Book: The Power of Babel: A Natural History of Language by John McWhorter

Interesting and delightfully written

John McWhorter
The Power of Babel: A Natural History of Language
Perennial, 2003
ISBN: 0-06-052085-X
US$ 13.95
303 pages (main text)

John McWhorter is a professor of linguistics at the University of California at Berkeley and in The Power of Babel he has written a fine book about how languages change, fragment, occasionally re-combine, and die off. What he has to say will surely not be news to a linguist or perhaps even to a well-informed amateur, but I knew only a little of the subject and was delighted by how much I learned. Mr McWhorter believes that language was invented only once in human history and that all the languages humans have ever spoken are descended from that original. During those 150,000 years, languages have developed in fascinating ways and Mr McWhorter makes a delightful guide to them. Indeed, Mr McWhorter's writing is so pleasant to read that it's easy to miss how many interesting things he has to say: about how tonal languages get their tones, about how having a written record changes how a language develops, about how the idea of a language (as opposed to a dialect) is largely a political fiction, and so on. People like me who struggle to achieve even, "The pen of my aunt is on the table" competence in a second or third language will be glad to learn that languages seem always to develop in unnecessarily baroque ways.

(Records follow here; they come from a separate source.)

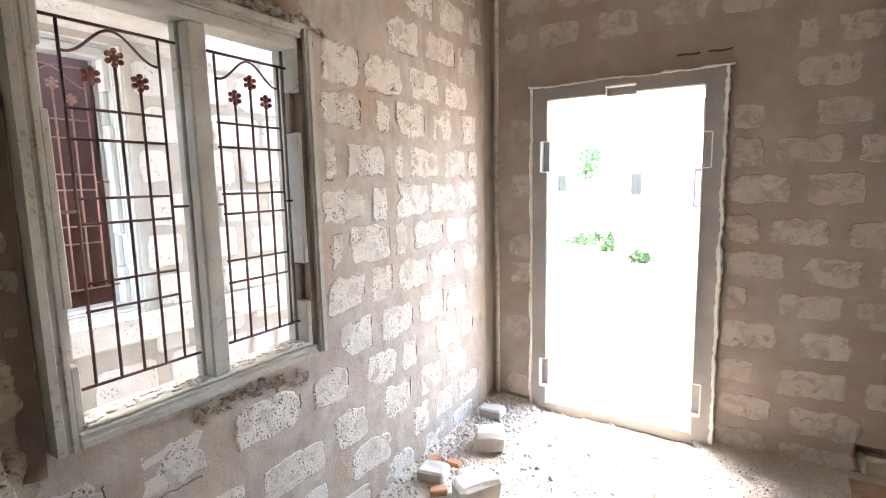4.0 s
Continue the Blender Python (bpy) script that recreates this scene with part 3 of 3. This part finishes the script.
def rock(name, label, category, at, size, seed, material, group="", rz=0.0, cuts_=1):
    """A broken lump: a squared block with knocked-off corners and a rough skin."""
    rng = random.Random(seed)
    bm = bmesh.new()
    bmesh.ops.create_cube(bm, size=1)
    bmesh.ops.scale(bm, vec=size, verts=bm.verts[:])
    bmesh.ops.bevel(bm, geom=bm.edges[:], offset=min(size) * .16, segments=1, affect='EDGES')
    bmesh.ops.triangulate(bm, faces=bm.faces[:])
    bmesh.ops.subdivide_edges(bm, edges=bm.edges[:], cuts=cuts_, use_grid_fill=True)
    o = Vector([rng.uniform(0, 50) for _ in range(3)])
    for v in bm.verts:
        v.co += noise.noise_vector(v.co * (1.6 / max(size)) + o) * min(size) * .22
        v.co += noise.noise_vector(v.co * (7 / max(size)) + o) * min(size) * .06
    low = min(v.co.z for v in bm.verts)
    for v in bm.verts:
        v.co.z -= low
    ob = obj(name, bm, material)
    ob.matrix_basis = pose(at[0], at[1], at[2], 0, 0, rz)
    return tagged(ob, label, category, group)


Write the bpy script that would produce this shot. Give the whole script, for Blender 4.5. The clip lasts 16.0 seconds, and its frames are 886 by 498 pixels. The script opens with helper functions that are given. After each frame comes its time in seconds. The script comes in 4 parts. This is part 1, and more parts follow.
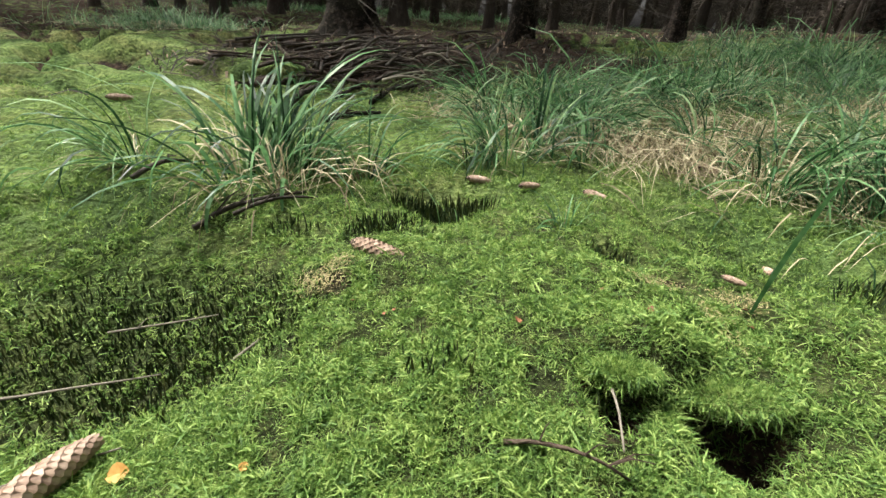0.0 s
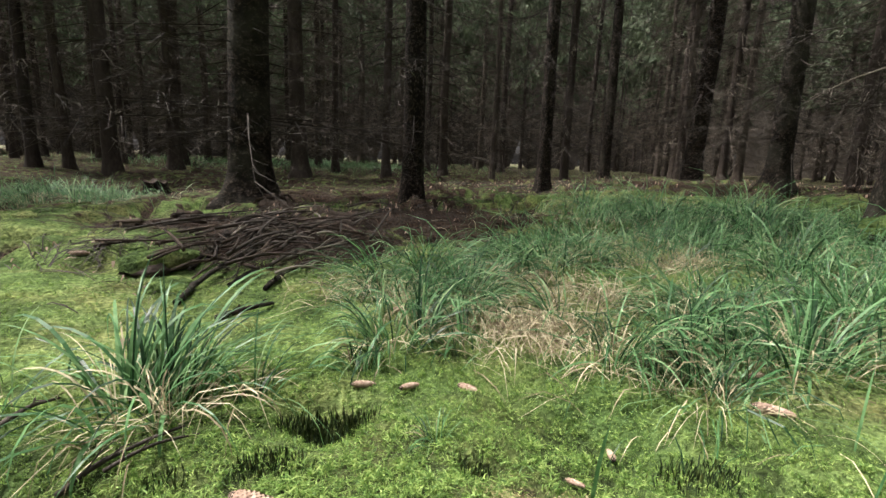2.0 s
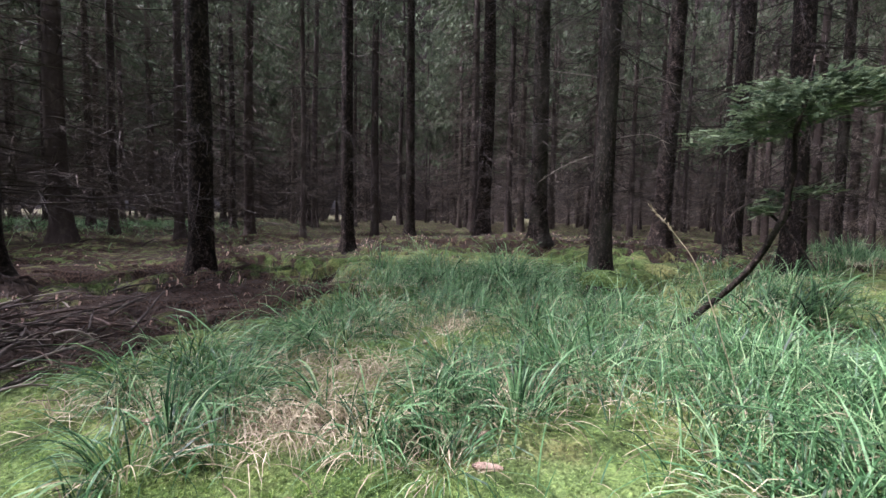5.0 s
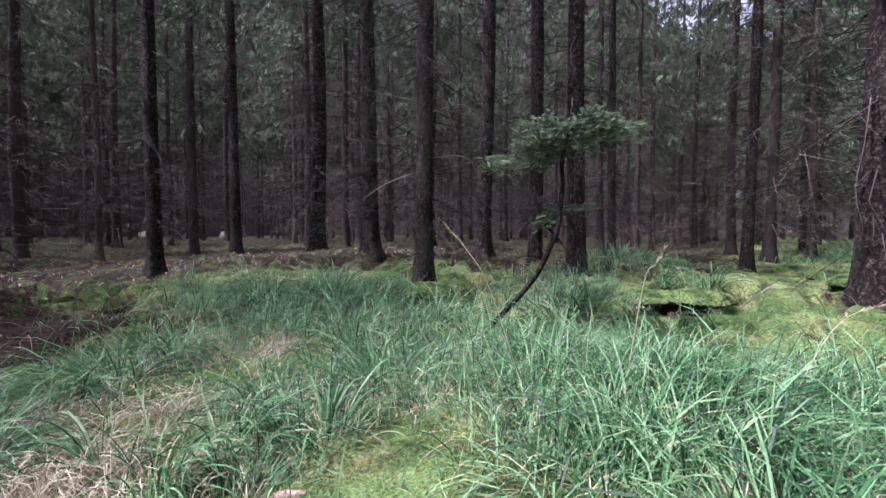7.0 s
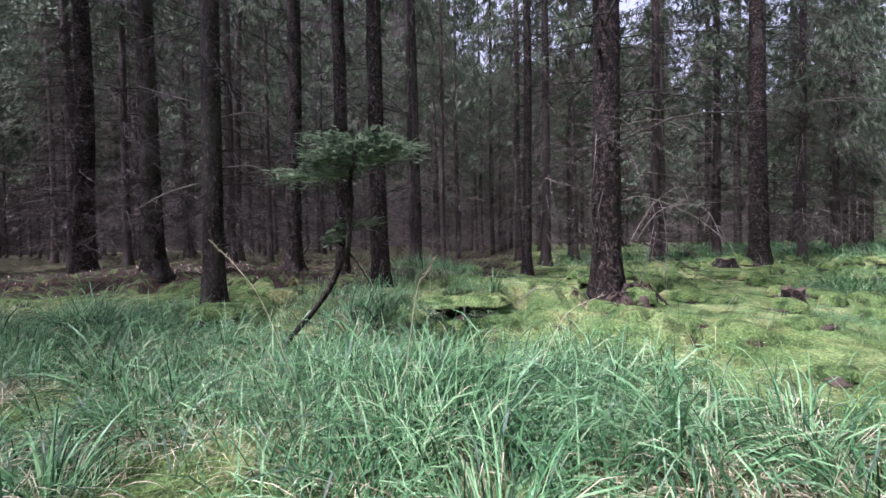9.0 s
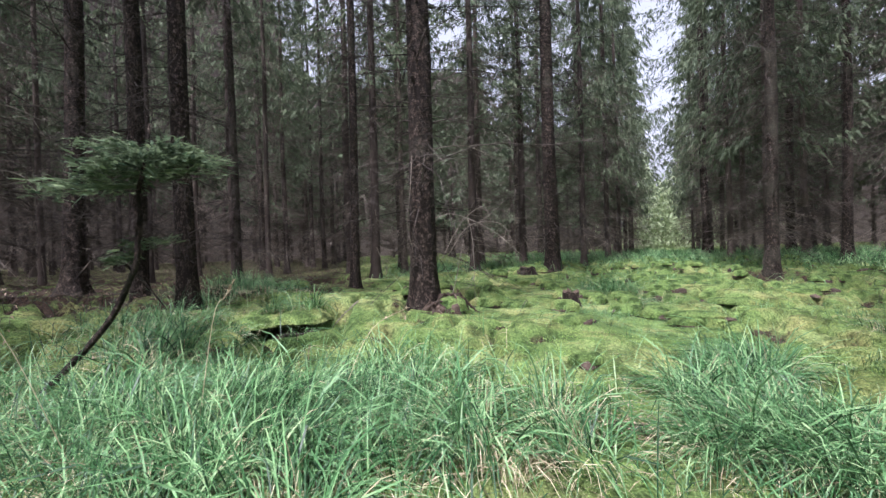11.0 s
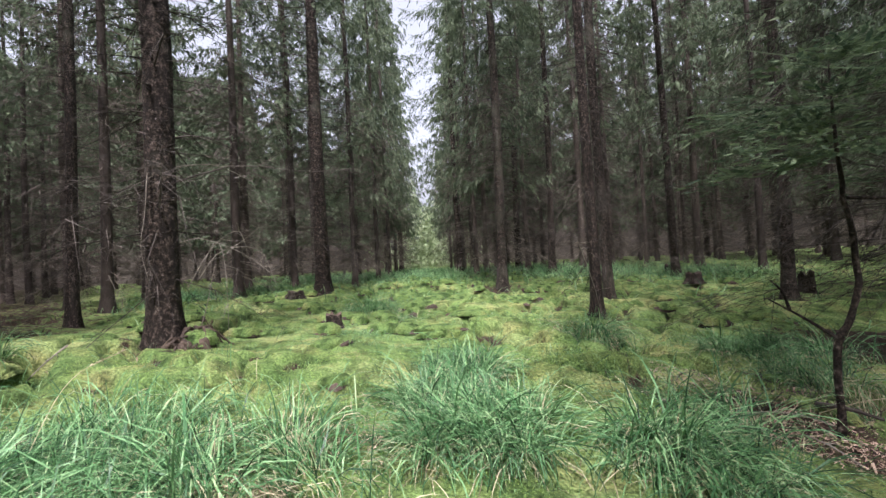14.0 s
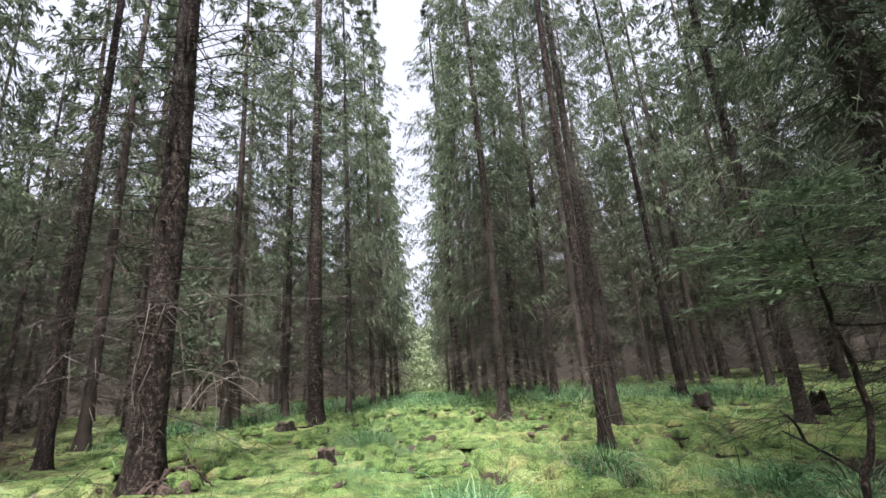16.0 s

It's apt that there's a blurb from Steven Pinker on the cover because in my experience only he writes more engagingly about language.

The diagrams on pages 173 and 175 are pretty nearly illegible. And certain themes (including the unnecessary elaborateness of most languages) are repeated more often than necessary; it feels sometimes as though Mr McWwhorter thinks that you might be reading the chapters in random order. But those are very small complaints.